I thought, Well, if I’d been in Thabo’s shoes, out at a club late at night, the police wouldn’t have arrested me. Not unless I was doing something wrong.
Cringe.
It’s not like it was a conscious thought. It was pure reflex — the first thing to pop into my head.
And I was worried about him, no doubt.
But still. Cringe.
A few months later, a jury found Thabo not guilty on all charges. He settled with the city over the NYPD’s use of force against him. And then the story just sort of….. disappeared.

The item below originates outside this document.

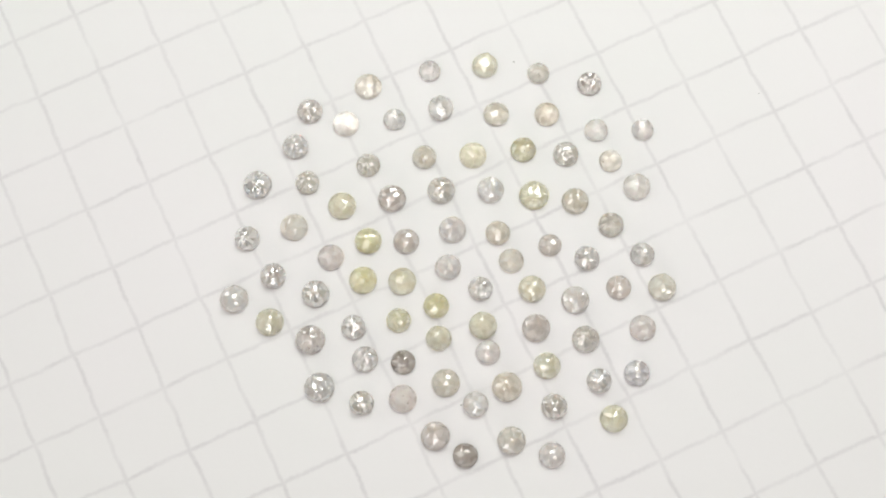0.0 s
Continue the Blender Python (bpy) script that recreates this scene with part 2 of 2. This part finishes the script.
def crown_of(cut, clarity, r, rng):
    """A faceted dome on a short straight side and a flat, chamfered base a hair above the paper."""
    star = 6 if clarity != "bright" else 8
    tall = {"rose": 1.0, "low": 0.82, "table": 0.88, "fine": 1.0}[cut] * r * rng.uniform(0.94, 1.06)
    edge = 0.10 * r
    tall += 0.07 * r
    loose = CLARITY[clarity][3]
    bm = bmesh.new()
    hub_r, mid_r = rng.uniform(0.38, 0.48), rng.uniform(0.74, 0.82)
    hub_z, mid_z = rng.uniform(0.82, 0.89), rng.uniform(0.52, 0.60)
    if cut == "fine":
        star = rng.choice((9, 10)) if clarity == "bright" else rng.choice((7, 8))
        hub = ring(bm, star, 0.27 * r, edge + tall * 0.935, 0.0, rng, loose)
        inner = ring(bm, star * 2, 0.53 * r, edge + tall * 0.80, 0.5, rng, loose)
        mid = ring(bm, star * 2, 0.77 * r, edge + tall * 0.56, 1.0, rng, loose)
        rim = ring(bm, star * 4, 0.945 * r, edge + tall * 0.20, 1.5, rng, loose * 0.25)
        belt = ring(bm, star * 4, 0.985 * r, edge, 1.5, rng, loose * 0.12)
        foot = [bm.verts.new((v.co.x * 0.94, v.co.y * 0.94, 0.018 * MM)) for v in belt]
        peak = bm.verts.new((rng.uniform(-0.06, 0.06) * r, rng.uniform(-0.06, 0.06) * r, edge + tall))
        for i in range(star):
            bm.faces.new((peak, hub[i], hub[(i + 1) % star]))
        for a, b in ((hub, inner), (inner, mid), (mid, rim), (rim, belt), (belt, foot)):
            stitch(bm, a, b)
        bm.faces.new(list(reversed(foot))).material_index = 1
        return bm
    if cut == "table":
        hub_r, hub_z = 0.50, 0.84
    hub = ring(bm, star, hub_r * r, edge + tall * hub_z, 0.0, rng, loose)
    mid = ring(bm, star, mid_r * r, edge + tall * mid_z, 0.5, rng, loose)
    rim = ring(bm, star * 2, 0.955 * r, edge + tall * 0.17, 0.5, rng, loose * 0.3)
    belt = ring(bm, star * 4, 0.985 * r, edge, 0.5, rng, loose * 0.12)
    foot = [bm.verts.new((v.co.x * 0.94, v.co.y * 0.94, 0.018 * MM)) for v in belt]
    if cut == "table":
        bm.faces.new(hub)
    else:
        peak = bm.verts.new((rng.uniform(-0.1, 0.1) * r, rng.uniform(-0.1, 0.1) * r, edge + tall))
        for i in range(star):
            bm.faces.new((peak, hub[i], hub[(i + 1) % star]))
    for i in range(star):
        bm.faces.new((hub[i], mid[i], hub[(i + 1) % star]))
        bm.faces.new((hub[(i + 1) % star], mid[i], mid[(i + 1) % star]))
    stitch(bm, mid, rim)
    stitch(bm, rim, belt)
    stitch(bm, belt, foot)
    bm.faces.new(list(reversed(foot))).material_index = 1
    return bm


def girdle_of(r, rng):
    """The thin frosted band round the stone's widest part."""
    bm = bmesh.new()
    n = 32
    shape = ((0.955, 0.04), (1.0, 0.04), (1.005, 0.10), (0.99, 0.16), (0.95, 0.17))
    loops = []
    for i in range(n):
        a = 2 * math.pi * i / n
        k = 1 + rng.uniform(-0.008, 0.008)
        loops.append([bm.verts.new((p * k * r * math.cos(a), p * k * r * math.sin(a), z * r * k)) for p, z in shape])
    for i in range(n):
        here, there = loops[i], loops[(i + 1) % n]
        for j in range(len(shape)):
            k = (j + 1) % len(shape)
            bm.faces.new((here[j], there[j], there[k], here[k]))
    return bm


def inclusion_of(r, rng):
    """A tiny dark fleck set in the dome's surface."""
    bm = bmesh.new()
    bmesh.ops.create_icosphere(bm, subdivisions=1, radius=0.035 * r * rng.uniform(0.7, 1.5))
    a, out = rng.uniform(0, 2 * math.pi), rng.uniform(0.50, 0.86)
    up = 0.17 + 0.93 * math.sqrt(max(0.0, 1 - out * out)) * 0.97
    stretch = Matrix.Diagonal((rng.uniform(0.7, 1.9), 1, 1, 1))
    bmesh.ops.transform(bm, matrix=Matrix.Translation((out * r * math.cos(a), out * r * math.sin(a), up * r)) @ Matrix.Rotation(a * 3, 4, "Z") @ stretch, verts=bm.verts)
    return bm


CUTS = {"rose": "rose-cut diamond", "fine": "many-faceted rose-cut diamond", "low": "low-domed rose-cut diamond", "table": "flat-topped diamond"}


def diamond(tone, clarity, cut, x, y, size, turned, flecks=0):
    """A small stone at x, y (millimetres from the turning point), size millimetres across, with its dark flecks."""
    key = (tone, clarity)
    if key not in STONE:
        STONE[key] = stone_material(tone, clarity), stone_material(tone, clarity, 0.0)
    rng = random.Random(len(MOVING) + 11)
    r = size / 2 * MM
    thing = new("diamond")
    thing.empty_display_size = r
    label = TONES[tone][1] + " " + CLARITY[clarity][7] + " " + CUTS[cut] + " lying on squared paper"
    tagged(thing, label, "diamond", "loose diamonds on the paper")
    crown = finish("crown", crown_of(cut, clarity, r, rng), STONE[key][0], thing)
    crown.data.materials.append(BASE)
    finish("girdle", girdle_of(r, rng), STONE[key][1], thing, "frosted girdle band")
    for _ in range(flecks):
        finish("inclusion", inclusion_of(r, rng), DUST, thing, "tiny dark inclusion")
    MOVING.append((thing, pose(x * MM, y * MM, 0, 0, 0, turned)))
    return thing


def dust_speck(x, y, size):
    bm = bmesh.new()
    bmesh.ops.create_icosphere(bm, subdivisions=1, radius=size / 2 * MM)
    rng = random.Random(int(abs(x * 100 + y * 10)))
    for v in bm.verts:
        v.co *= rng.uniform(0.6, 1.3)
        v.co.z = v.co.z * 0.5 + size * 0.2 * MM
    low = min(v.co.z for v in bm.verts)
    for v in bm.verts:
        v.co.z -= low
    mesh = bpy.data.meshes.new("dust_speck")
    bm.to_mesh(mesh)
    bm.free()
    mesh.materials.append(DUST)
    ob = tagged(new("dust_speck", mesh), "tiny dark dust speck on squared paper", "dust", "dust specks on the paper")
    MOVING.append((ob, pose(x * MM, y * MM, 0, 0, 0, 0)))
    return ob


grid_paper(25.248)

# ---- the stones: tone, clarity, cut, place, width, turn ----
diamond("smoke", "bright", "fine", -11.00, 10.73, 1.93, 0)
diamond("cream", "milky", "low", -6.61, 12.74, 2.06, 37, 2)
diamond("blush", "bright", "fine", -1.94, 14.00, 1.69, 74)
diamond("lemon", "clear", "table", 2.28, 14.46, 1.98, 111)
diamond("taupe", "bright", "fine", 6.34, 13.81, 1.69, 148)
diamond("smoke", "bright", "fine", 10.22, 12.93, 1.85, 185, 2)
diamond("silver", "pale", "rose", -8.26, 9.71, 1.98, 222)
diamond("silver", "bright", "fine", -4.59, 10.08, 1.69, 259)
diamond("silver", "bright", "fine", -1.08, 10.97, 1.98, 296)
diamond("taupe", "clear", "rose", 3.11, 10.48, 1.93, 333)
diamond("honey", "milky", "rose", 6.95, 10.47, 1.89, 10)
diamond("silver", "clear", "fine", 10.64, 9.18, 1.77, 47)
diamond("blush", "clear", "rose", 14.14, 9.20, 1.73, 84)
diamond("silver", "bright", "fine", -12.01, 7.87, 1.98, 121, 3)
diamond("silver", "bright", "fine", -14.77, 4.85, 2.14, 158, 3)
diamond("taupe", "bright", "fine", -11.05, 5.03, 1.81, 195)
diamond("taupe", "bright", "fine", -6.50, 6.41, 1.81, 232)
diamond("taupe", "clear", "fine", -2.31, 7.04, 1.81, 269)
diamond("lemon", "milky", "rose", 1.34, 7.19, 2.06, 306)
diamond("olive", "bright", "fine", 5.13, 7.62, 1.93, 343, 2)
diamond("cream", "bright", "fine", 8.32, 7.26, 1.93, 20)
diamond("cream", "milky", "fine", 11.66, 6.74, 1.73, 57, 1)
diamond("silver", "clear", "fine", 13.55, 4.70, 2.06, 94)
diamond("lemon", "milky", "rose", -8.42, 3.21, 2.10, 131)
diamond("smoke", "clear", "rose", -4.70, 3.77, 2.10, 168)
diamond("cream", "bright", "fine", -1.04, 4.43, 2.06, 205)
diamond("silver", "clear", "fine", 2.67, 4.46, 2.02, 242)
diamond("olive", "bright", "table", 5.89, 4.01, 2.22, 279)
diamond("taupe", "clear", "fine", 8.94, 3.55, 2.02, 316)
diamond("taupe", "bright", "fine", 11.57, 1.71, 1.89, 353, 3)
diamond("silver", "bright", "fine", -15.42, 0.67, 1.89, 30, 2)
diamond("cream", "milky", "rose", -11.95, 1.54, 2.06, 67)
diamond("blush", "pale", "low", -9.16, -0.78, 1.98, 104)
diamond("olive", "clear", "fine", -6.45, 0.48, 1.98, 141)
diamond("smoke", "clear", "rose", -3.62, 0.46, 1.93, 178)
diamond("blush", "clear", "rose", -0.19, 1.36, 2.02, 215)
diamond("honey", "clear", "fine", 3.16, 1.08, 1.85, 252)
diamond("smoke", "clear", "low", 7.01, 0.13, 1.73, 289)
diamond("silver", "bright", "fine", 9.71, -0.88, 1.89, 326)
diamond("silver", "bright", "fine", 13.81, -0.57, 1.81, 3, 2)
diamond("silver", "bright", "fine", -13.41, -2.21, 1.93, 40)
diamond("silver", "bright", "fine", -10.24, -3.57, 2.06, 77, 2)
diamond("olive", "clear", "fine", -6.78, -2.54, 2.06, 114)
diamond("lemon", "milky", "rose", -3.89, -2.62, 2.06, 151)
diamond("blush", "clear", "fine", -0.52, -1.52, 1.93, 188)
diamond("cream", "pale", "rose", 4.13, -1.07, 1.89, 225)
diamond("silver", "bright", "fine", 1.86, -3.17, 1.81, 262)
diamond("lemon", "clear", "fine", 5.64, -3.20, 2.02, 299)
diamond("silver", "clear", "fine", 8.79, -4.05, 2.06, 336, 1)
diamond("smoke", "milky", "low", 11.98, -3.11, 1.85, 13)
diamond("taupe", "clear", "rose", 15.18, -3.10, 2.06, 50)
diamond("silver", "clear", "fine", -16.19, -3.98, 2.14, 87)
diamond("lemon", "clear", "fine", -13.55, -5.70, 2.06, 124)
diamond("smoke", "bright", "fine", -10.55, -7.03, 2.18, 161, 3)
diamond("silver", "bright", "fine", -7.42, -6.10, 1.85, 198)
diamond("olive", "bright", "fine", -4.14, -5.58, 1.81, 235, 2)
diamond("olive", "clear", "fine", -1.39, -4.48, 1.89, 272)
diamond("lemon", "clear", "fine", -1.21, -6.92, 1.89, 309)
diamond("lemon", "clear", "fine", 2.02, -5.97, 2.06, 346)
diamond("blush", "clear", "fine", 2.38, -7.94, 1.81, 23)
diamond("smoke", "clear", "rose", 5.90, -6.16, 2.10, 60)
diamond("cream", "bright", "fine", 9.48, -7.00, 2.02, 97, 2)
diamond("blush", "milky", "rose", 13.66, -6.15, 1.93, 134)
diamond("blush", "bright", "fine", -6.54, -8.48, 1.93, 171)
diamond("slate", "clear", "low", -3.78, -8.71, 1.81, 208)
diamond("taupe", "clear", "rose", -0.69, -10.24, 2.06, 245)
diamond("honey", "clear", "fine", 3.73, -10.53, 2.18, 282)
diamond("lemon", "clear", "fine", 6.64, -8.97, 1.98, 319)
diamond("silver", "bright", "fine", 10.37, -10.10, 1.85, 356, 2)
diamond("lilac", "bright", "fine", 13.13, -9.50, 1.89, 33)
diamond("silver", "bright", "table", -9.81, -10.56, 2.22, 70)
diamond("cream", "bright", "fine", -6.75, -11.71, 1.81, 107, 2)
diamond("blush", "pale", "rose", -3.78, -11.39, 2.06, 144)
diamond("silver", "clear", "fine", 1.46, -11.81, 1.89, 181)
diamond("cream", "bright", "fine", 7.12, -11.97, 1.89, 218)
diamond("lemon", "milky", "rose", 11.37, -12.85, 2.02, 255)
diamond("smoke", "clear", "rose", -1.42, -14.11, 2.10, 292)
diamond("slate", "milky", "low", 0.71, -15.53, 1.81, 329)
diamond("cream", "clear", "rose", 4.02, -14.44, 2.06, 6)
diamond("blush", "clear", "fine", 6.90, -15.48, 1.89, 43, 1)

dust_speck(0.41, -11.85, 0.13)
dust_speck(4.50, 14.77, 0.11)
dust_speck(23.07, 12.17, 0.08)
dust_speck(-12.70, -12.04, 0.07)
dust_speck(8.47, 34.94, 0.12)


def motions():
    """Sheet, stones and specks turn together about the z axis."""
    for ob, base in MOVING:
        walk(ob, [(t, pose(0, 0, 0, 0, 0, a) @ base) for t, a in TURN])


motions()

The rest of Korver’s piece is a meditation on what he’s learned from thinking critically about the privilege that comes with being white in America in 2019. He concludes that racism is a lot more insidious than some drunk fan screaming the N word at Russell Westbrook or what have you:

But as disgraceful as it is that we have to deal with racist hecklers in NBA arenas in 2019? The truth is, you could argue that that kind of racism is “easier” to deal with.
Because at least in those cases, the racism is loud and clear. There’s no ambiguity — not in the act itself, and thankfully not in the response: we throw the guy out of the building, and then we ban him for life.
But in many ways the more dangerous form of racism isn’t that loud and stupid kind. It isn’t the kind that announces itself when it walks into the arena. It’s the quiet and subtle kind. The kind that almost hides itself in plain view. It’s the person who does and says all the “right” things in public: They’re perfectly friendly when they meet a person of color. They’re very polite. But in private? Well….. they sort of wish that everyone would stop making everything “about race” all the time.
It’s the kind of racism that can seem almost invisible — which is one of the main reasons why it’s allowed to persist.
And so, again, banning a guy like Russ’s heckler? To me, that’s the “easy” part. But if we’re really going to make a difference as a league, as a community, and as a country on this issue….. it’s like I said — I just think we need to push ourselves another step further.
First, by identifying that less visible, less obvious behavior as what it is: racism.
And then second, by denouncing that racism — actively, and at every level.
That’s the bare minimum of where we have to get to, I think, if we’re going to consider the NBA — or any workplace — as anything close to part of the solution in 2019.

I expect Korver will get quite a bit of blowback for “injecting politics into sports” — as if they aren’t already there, all the time and in every way.